Resta il problema dello scarso utilizzo delle imbarcazioni nel nostro Paese: la media si aggira sui 75 giorni l’anno, grazie soprattutto ai diportisti meno giovani che hanno più tempo libero. Se dovessimo limitarci a chi ha meno di 30 anni, si farebbe fatica a superare il mese. In questo senso, va sottolineata la propensione comunque a spendere bene i quattrini: il diportista stanziale supera i 100 euro al giorno di media, quello in transito arriva a 92 euro. Allargando l’orizzonte, si scopre che solo i cosiddetti «city tourism» aprono il portafoglio in misura maggiore arrivando a una media giornaliera di 157 euro - cosa logica pensando ai costi e alle opportunità dei maggiori centri urbani - mentre gli escursionisti nonché i turisti «rurali» (intesi come quelli che frequentano le vie del gusto e gli agriturismo) si fermano rispettivamente a 46 e 88 euro.
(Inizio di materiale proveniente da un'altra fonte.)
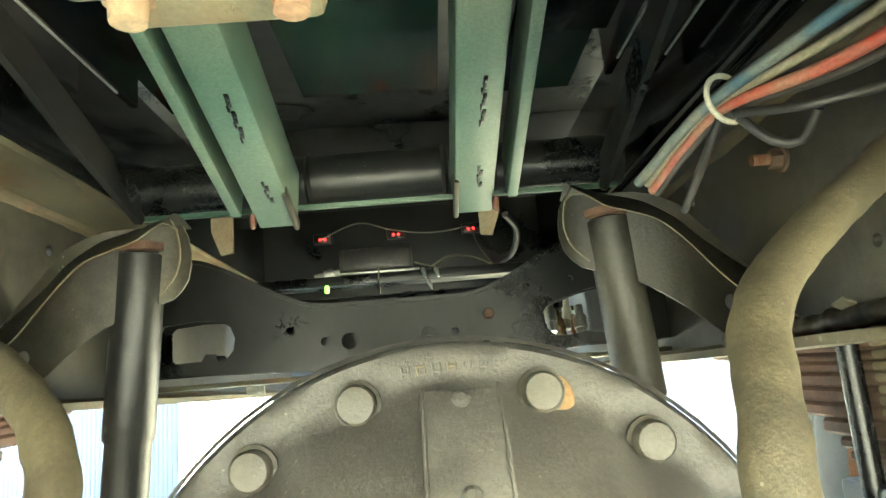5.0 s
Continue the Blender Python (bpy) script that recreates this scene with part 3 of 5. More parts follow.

C’è un’altra buona notizia che arriva dal rapporto: il rating ottenuto dai servizi offerti nei porti di ormeggio abituali si rivela buono, forse al di là delle aspettative generali. Solo meno del 10% del campione ha giudicato in modo totalmente negativo la situazione nel nostro Paese mentre il 45% ha espresso piena soddisfazione. Sarebbe bello che le stesse valutazioni positive si riscontrassero tra chi si ferma in transito, spesso solo per una o due notti. Su questo fronte, infatti, c’è ancora parecchio da lavorare.
Un altro punto significativo della complessa analisi riguarda gli intermediari per il diporto: lo sviluppo del turismo nautico passa anche per l’attività degli operatori che facilitano l’acquisizione della barca o comunque la mettono a disposizione per il periodo di utilizzo richiesto dal diportista. Nel 2010 è stata fatta la prima indagine sul settore del broker mentre l’anno precedente invece era stata completata quella sulla locazione e il noleggio, chiedendo a ciascun intervistato di indicare i provvedimenti necessari per lo sviluppo del settore. Bene, al primo posto troviamo la richiesta d’intervento per tutto ciò che riguarda la portualità: soprattutto la costruzione di nuove infrastrutture ma anche un miglioramento di quelle già esistenti. Al secondo una generale semplificazione e maggiore chiarezza delle leggi in vigore: si invoca l’adeguamento delle norme italiane a quelle comunitarie, a partire dal ruolo dello skipper il cui iter di formazione appare inadeguato.
Altre speranze espresse dagli addetti ai lavori: qualche agevolazione per abbassare una fiscalità elevata (male comune dell’intero settore nautico) e un maggiore coordinamento per la promozione e la lotta all’abusivismo.


Conclusioni scontate? Può essere, però mai come in questo momento sarebbe il caso di ascoltare un po’ di più gli operatori e non inseguire sirene (non solo marine) di altro tipo. La semplicità e l’efficienza pagano più delle tavole rotonde e delle promesse.